On Thursday, May 20, Books and Manuscripts at Freeman's, in 132 lots. A draft typescript letter from JFK to Winston Churchill, with Kennedy’s annotations, rates the top estimate at $35,000–50,000. John Gould’s Monograph of the Ramphastidae, or Family of Toucans, the second edition (1852–1854) is estimated at $20,000–30,000, as is Audubon’s Canada Goose from the Double Elephant Folio Birds, and a set of the first octavo edition of Birds (1840–1844), deaccessioned from the Valentine Museum in Richmond, Virginia. For the lithography fan, a copy of Alois Senefelder’s 1818 history and manual, Vollstandiges Lehrbuch der Steindruckerey, is estimated at $6,000–9,000. One of your blogger’s favorite pieces of American printing, a copy of the second issue of the 1744 Cato Major translated by James Logan and printed by Benjamin Franklin, is estimated at $5,000–8,000.

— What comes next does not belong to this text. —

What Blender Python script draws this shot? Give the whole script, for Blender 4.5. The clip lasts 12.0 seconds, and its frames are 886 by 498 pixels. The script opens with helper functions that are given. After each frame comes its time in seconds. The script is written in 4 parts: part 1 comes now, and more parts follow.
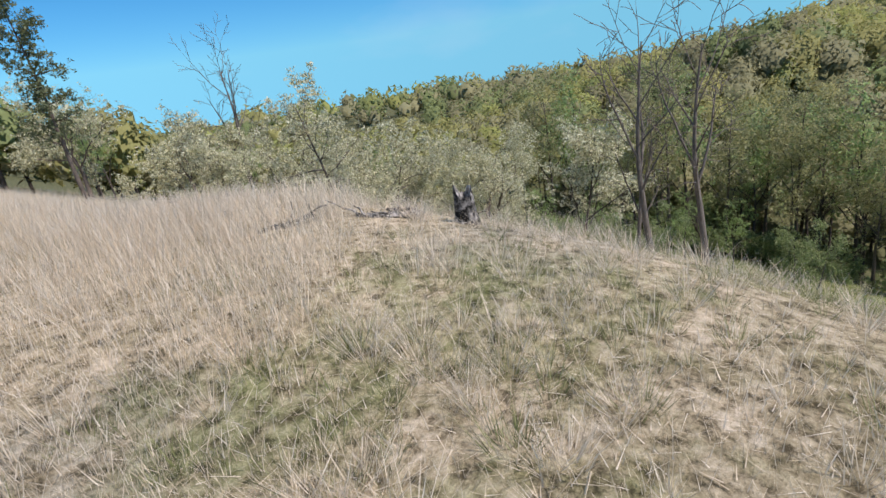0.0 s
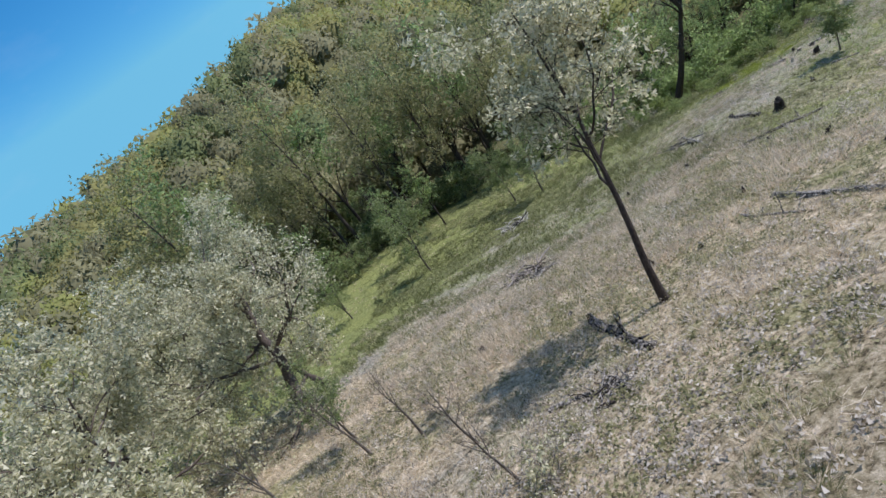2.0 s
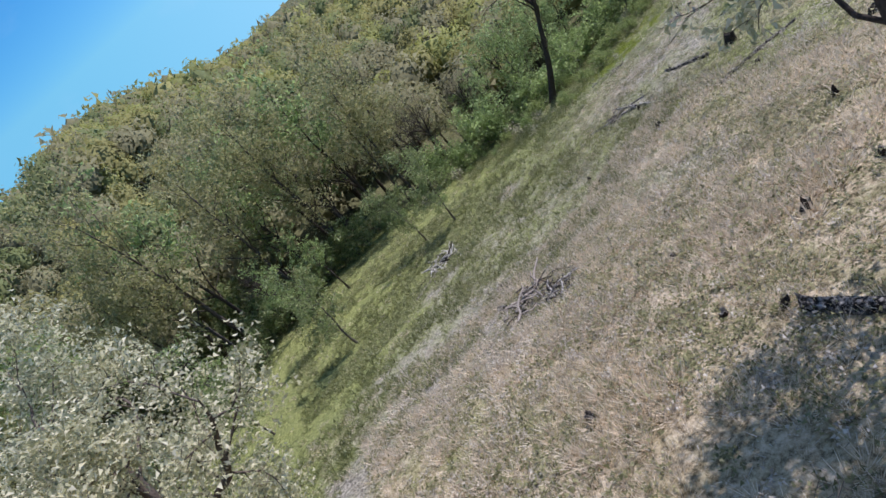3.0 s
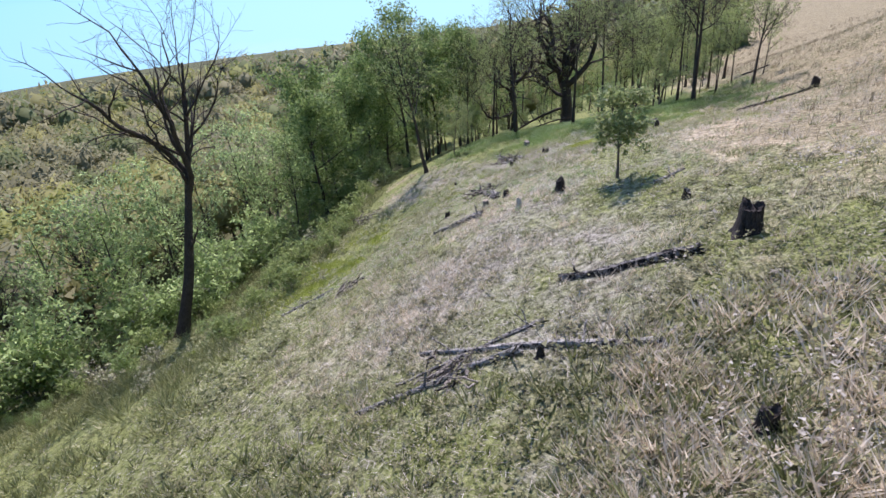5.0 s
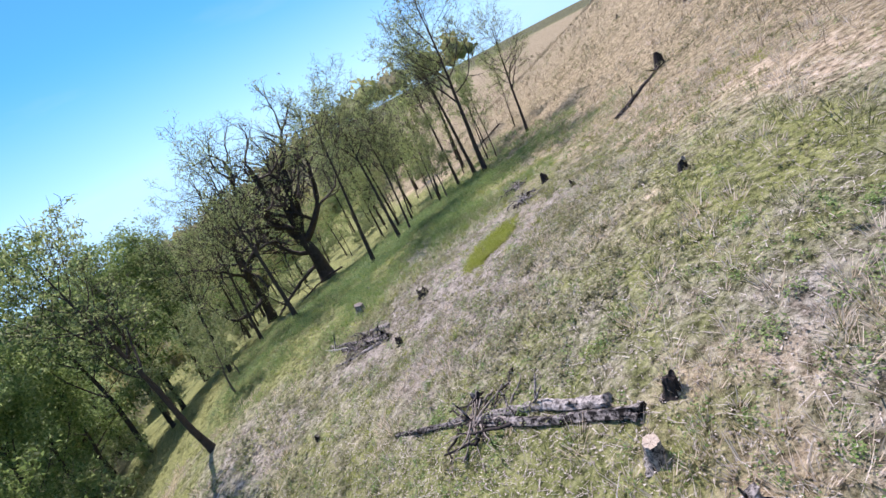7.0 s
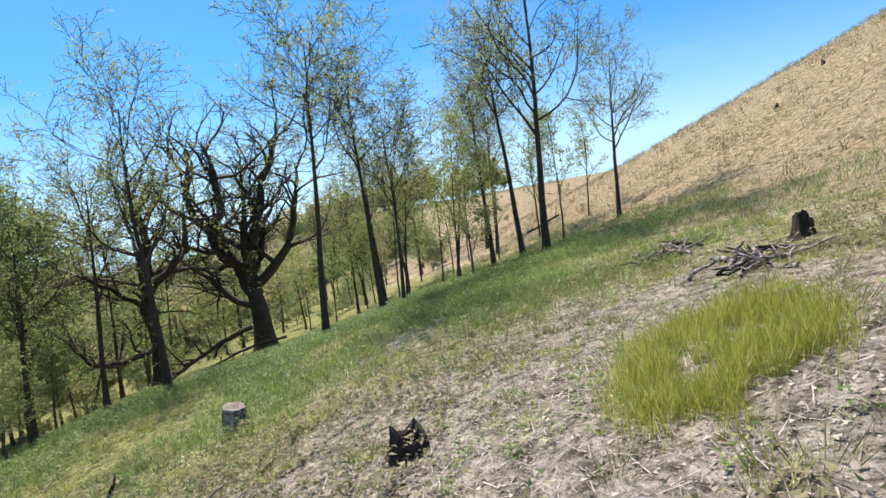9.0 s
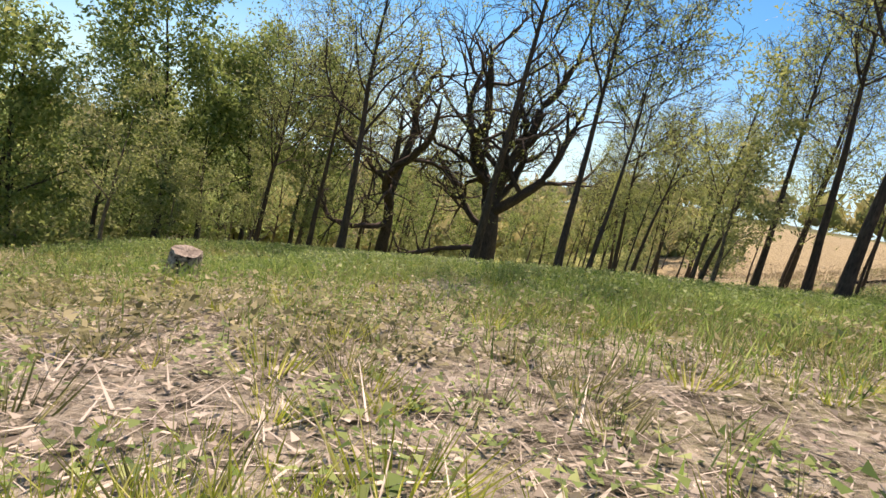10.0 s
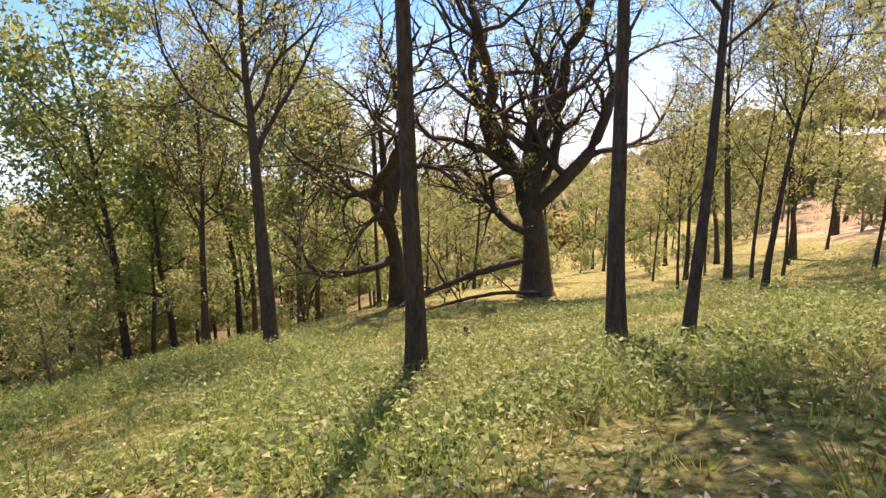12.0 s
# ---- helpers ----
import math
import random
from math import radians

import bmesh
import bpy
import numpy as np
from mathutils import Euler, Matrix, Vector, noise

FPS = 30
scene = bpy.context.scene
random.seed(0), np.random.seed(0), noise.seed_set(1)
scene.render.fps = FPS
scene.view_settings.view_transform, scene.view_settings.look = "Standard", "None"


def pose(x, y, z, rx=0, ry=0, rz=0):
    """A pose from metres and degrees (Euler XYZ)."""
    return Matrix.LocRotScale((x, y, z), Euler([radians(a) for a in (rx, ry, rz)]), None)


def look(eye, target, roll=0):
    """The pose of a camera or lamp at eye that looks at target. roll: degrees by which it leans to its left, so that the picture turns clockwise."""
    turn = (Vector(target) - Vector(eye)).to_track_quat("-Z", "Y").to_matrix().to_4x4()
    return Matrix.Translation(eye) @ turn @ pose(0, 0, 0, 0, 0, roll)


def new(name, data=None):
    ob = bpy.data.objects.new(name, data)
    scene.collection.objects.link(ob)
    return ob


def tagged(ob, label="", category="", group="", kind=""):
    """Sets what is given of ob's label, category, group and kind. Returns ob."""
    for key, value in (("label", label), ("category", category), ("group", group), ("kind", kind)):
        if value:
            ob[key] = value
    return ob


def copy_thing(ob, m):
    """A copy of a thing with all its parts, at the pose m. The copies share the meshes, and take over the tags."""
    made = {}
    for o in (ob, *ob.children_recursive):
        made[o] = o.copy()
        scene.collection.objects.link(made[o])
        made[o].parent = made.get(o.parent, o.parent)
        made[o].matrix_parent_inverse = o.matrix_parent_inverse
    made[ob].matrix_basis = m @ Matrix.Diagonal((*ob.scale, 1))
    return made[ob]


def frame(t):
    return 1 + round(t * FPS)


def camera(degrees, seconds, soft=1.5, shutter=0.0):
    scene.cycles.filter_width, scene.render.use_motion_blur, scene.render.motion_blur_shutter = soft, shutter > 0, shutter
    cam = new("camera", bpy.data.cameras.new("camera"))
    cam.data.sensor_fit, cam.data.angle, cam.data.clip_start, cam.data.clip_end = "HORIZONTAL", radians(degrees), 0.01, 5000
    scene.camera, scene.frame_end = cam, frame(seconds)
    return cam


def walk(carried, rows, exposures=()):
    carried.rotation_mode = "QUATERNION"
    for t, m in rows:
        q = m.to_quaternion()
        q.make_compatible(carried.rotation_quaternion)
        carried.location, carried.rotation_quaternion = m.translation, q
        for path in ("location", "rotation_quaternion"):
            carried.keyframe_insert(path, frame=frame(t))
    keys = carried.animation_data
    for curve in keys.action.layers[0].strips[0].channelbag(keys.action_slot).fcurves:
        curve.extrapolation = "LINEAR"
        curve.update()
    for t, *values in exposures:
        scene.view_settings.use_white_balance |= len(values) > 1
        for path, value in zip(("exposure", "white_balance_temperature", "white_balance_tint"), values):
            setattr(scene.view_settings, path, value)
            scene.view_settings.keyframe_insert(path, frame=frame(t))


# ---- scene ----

Also on Thursday, The Einstein Archives of Ludwik Silberstein at RR Auctions, in 48 lots. An October 1946 letter from Einstein to Silberstein in which Einstein writes his famed equation E = mc2 in the first line is expected to fetch more than $400,000. Silberstein, it should be noted, was a Polish-American physicist who wrote textbooks on relativity and debated with Einstein over the theory. Several other Einstein letters are included in this sale, but there are also letters by Max Planck, Bertrand Russell, and others.
Rounding out Thursday’s sales, Rare Pulps and Collectibles at Heritage Auctions, with 586 lots on offer. The April 1931 first issue of The Shadow, the first “hero pulp,” had been bid up to $57,500 by Sunday. There are many examples of such pulp series as Weird Tales and Doc Savage; the catalog makes for a very vibrant browse!
On Saturday, May 22, Kolbe & Fanning sells Important Numismatic Books, in 459 lots. The Fuld-Bass set of Thomas L. Elder coin sale catalogs, comprising some 264 copies, is estimated at $10,000.